Schäßburg – Bis zu den letzten Takten der Zigeunerpolka hatte der Himmel über Schäßburg/Sighișoara seine Schleusen geschlossen gehalten. Erst die Blaskapelle „Schäßburg Brass“ musste ihren letzten Auftritt bei den Deutschen Kulturtagen im Regen beenden. Doch Theo Halmen dirigierte seine Musiker tapfer bis zur letzten Note. Zuvor hatten die Tanzgruppen aus Sächsisch Regen/Reghin, Hermannstadt/Sibiu Mühlbach/Sebeș und Schäßburg auf dem Burgplatz ihr Können unter Beweis gestellt.
Die Deutschen Kulturtage standen in diesem Jahr unter dem Motto: „Geschichte und Wohlergehen in unserer Stadt“. Zu einem Vortrag über Seuchen in Siebenbürgen und Schäßburg war am Sonnabend Dr. Robert Offner zugeschaltet. Er ist Leiter der Transfusionsmedizin am Universitätsklinikum Regensburg und beschäftigt sich darüber hinaus mit Medizingeschichte. Dr. Offner stammt aus Szeklerburg/Miercurea Ciuc und hat Humanmedizin in Klausenburg/Cluj-Napoca studiert.

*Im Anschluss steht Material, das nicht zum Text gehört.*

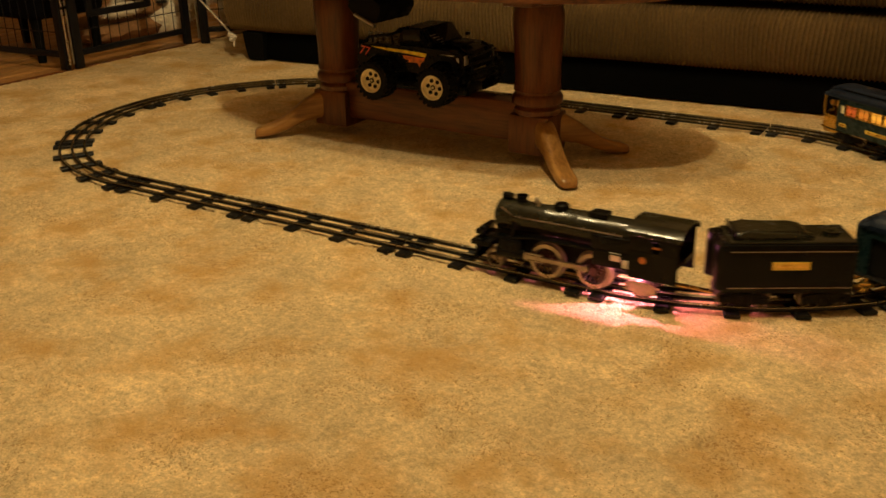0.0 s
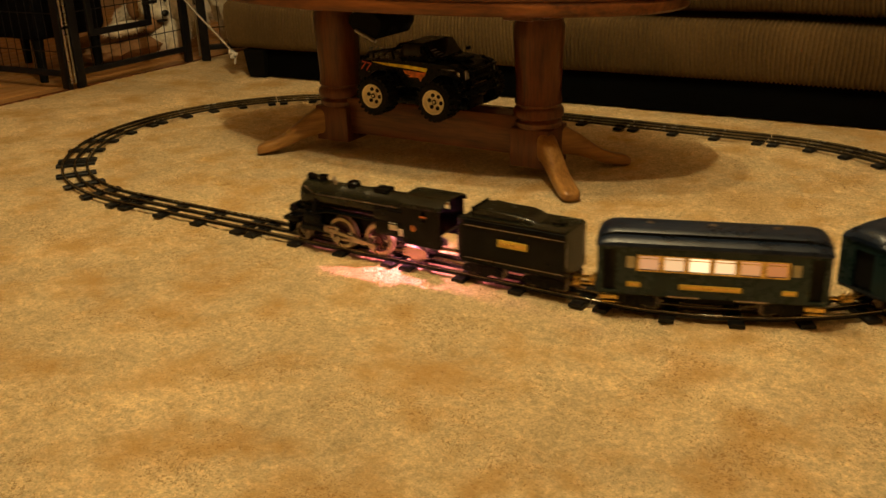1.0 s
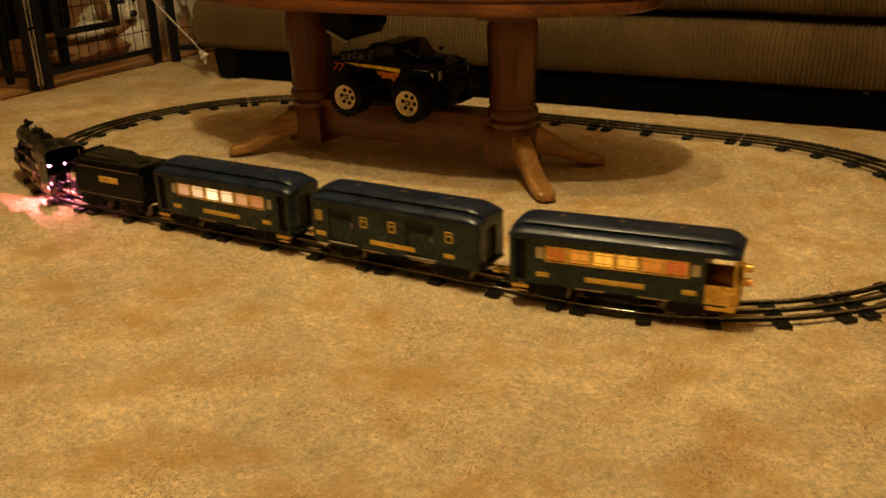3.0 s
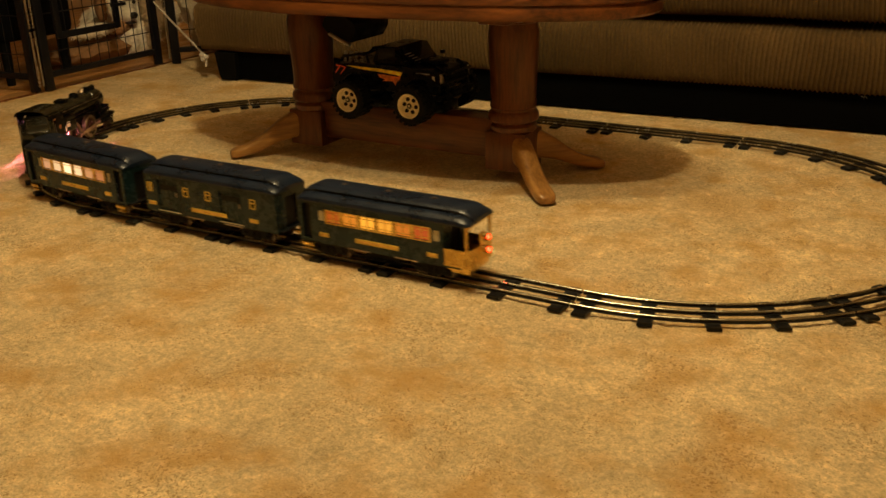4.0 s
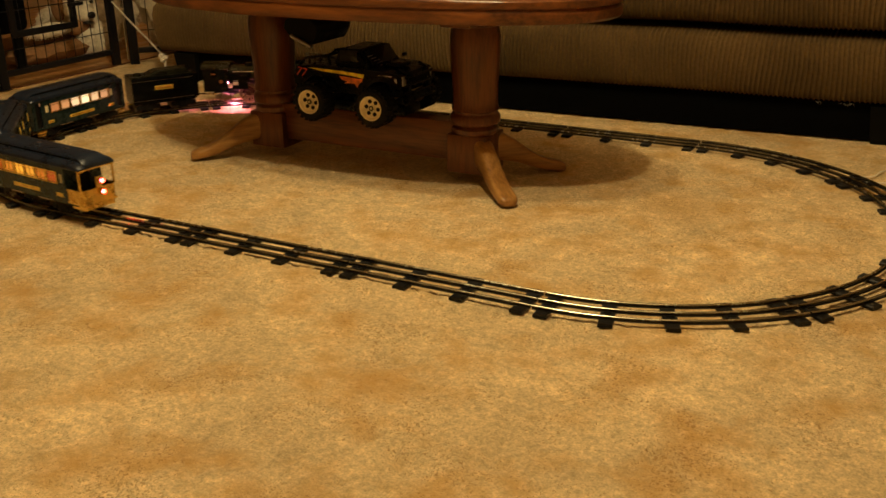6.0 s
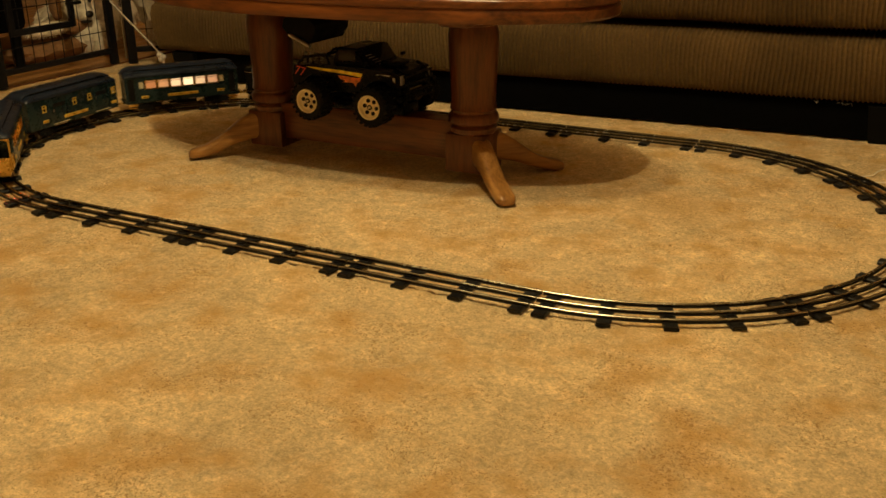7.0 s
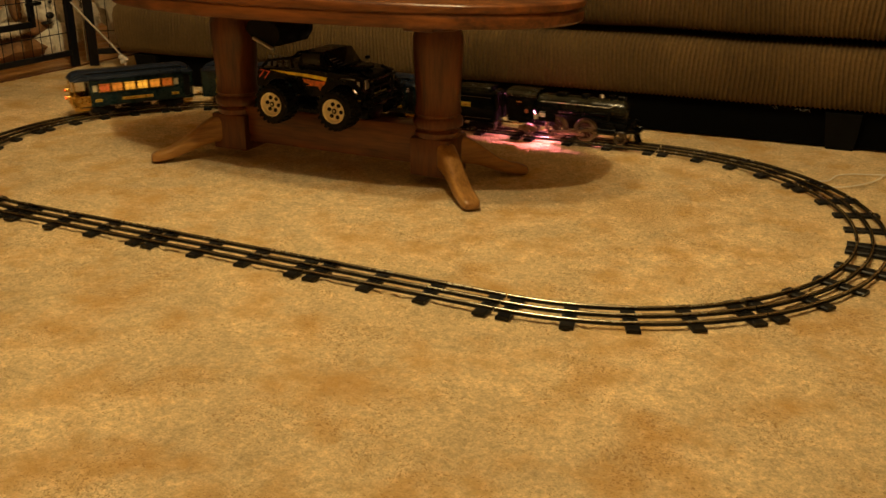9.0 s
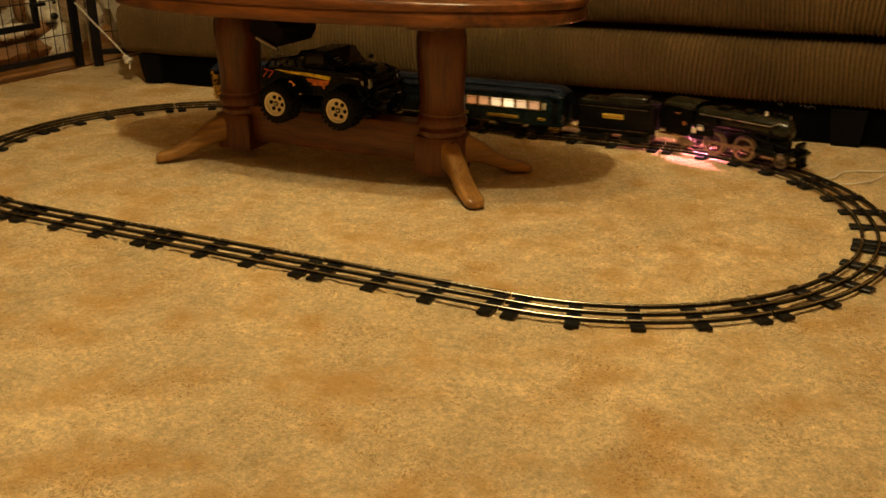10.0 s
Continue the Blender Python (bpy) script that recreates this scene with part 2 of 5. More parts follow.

Er erklärte, dass die Menschheit schon immer mit Infektionskrankheiten zu kämpfen hatte. Zu den historischen Seuchen zählen Lepra, Pest, Syphilis, Pocken oder auch Cholera. „Wobei bisher lediglich die Pocken ausgerottet werden konnten.“ Die Maßnahmen zu ihrer Eindämmung insbesondere der Pest waren dabei ähnlich wie auch in der aktuellen Covid-19-Pandemie: Abschottungsmaßnahmen wie Versammlungsverbote, die Umsetzung von Abstandsregeln durch Pestkanzeln, die Isolation von Kranken in Siechenhäusern und ab dem 18. Jahrhundert auch Quarantänestellen an den Grenzübergängen zur Moldau und Walachei.
Im Anschluss stellte Thomas Șindilariu das gemeinsame Buch „Schwarzer Tod und Pestabwehr im frühneuzeitlichen Hermannstadt“ vor, welches erst vor wenigen Monaten erschienen ist. „Das vorliegende Buch ist nicht nur wegen der getreuen Wiedergabe von historischen Originaldokumenten besonders wertvoll, sondern besticht vor allem auch durch die gelehrten und informativen Aufsätze, die diesen Band begleiten“, konstatierte Dr. Markus Fischer in der ADZ-Ausgabe vom 11. April 2021.
Ebenfalls am Sonnabend sprach Pfarrer i. R. Dr. Rolf Binder über den Siechhof in Schäßburg, der 1871 abgetragen wurde, um die Eisenbahnstrecke und den Bahnhof zu bauen. „Der Siechhof war damals wirklich ein Hof, in der Mitte des Hofes die Kirche und im Westen, nahe der Außenkanzel, das Siechenhaus mit zellenartigen Wohnungen für die Kranken“, erklärte Dr. Binder. Weiterhin gehörte zur Anlage die Wohnung des Siechenvaters und des Predigers, Scheunen für Holz und Geräte sowie Ställe für Tiere: „Denn die Kranken waren nicht alle so krank, dass sie nichts machen konnten. Sie waren angehalten, zu arbeiten und mitzuhelfen.“ Im Jahr 1505 erwähnen Hermannstädter Rechnungen zum ersten Mal einen Siechhof in Schäßburg.
Zum Abschluss des Tages sprach dann Dr. Ingrid Schiel zu sozialen Reformideen und Gesundheitsprävention vor 100 Jahren. Sie erklärte, dass eine Pockenimpfung schon zu Beginn des 20. Jahrhunderts verpflichtend war, um bei-spielsweise Stipendien zu erhalten, und später auch Lehrer einen Impfnachweis vorzeigen mussten, gleichwohl es einen allgemeinen Impfzwang in Österreich-Ungarn nicht gab. Und auch damals gab es schon Impfgegner, wie sie an einer Karikatur aus dem Jahr 1802 deutlich machte. „Diese befürchteten, dass sie zu Kühen mutieren würden.“ Der Grund: Im vorherigen Jahrhundert hatten die beiden englischen Ärzte John Fewster und Edward Jenner beobachtet, dass Menschen, die sich bereits mit den Kuhpocken infiziert hatten, anschließend sowohl gegen diese als auch gegen Pocken immun waren. Jenner führt schließlich 1796 die erste erfolgreiche Impfung mit Rinderpockenlymphe durch.
Wie in den vergangenen Jahren auch endeten die Deutschen Kulturtage am Sonntagabend in einem gemütlichen Beisammensein im „Schänzchen“.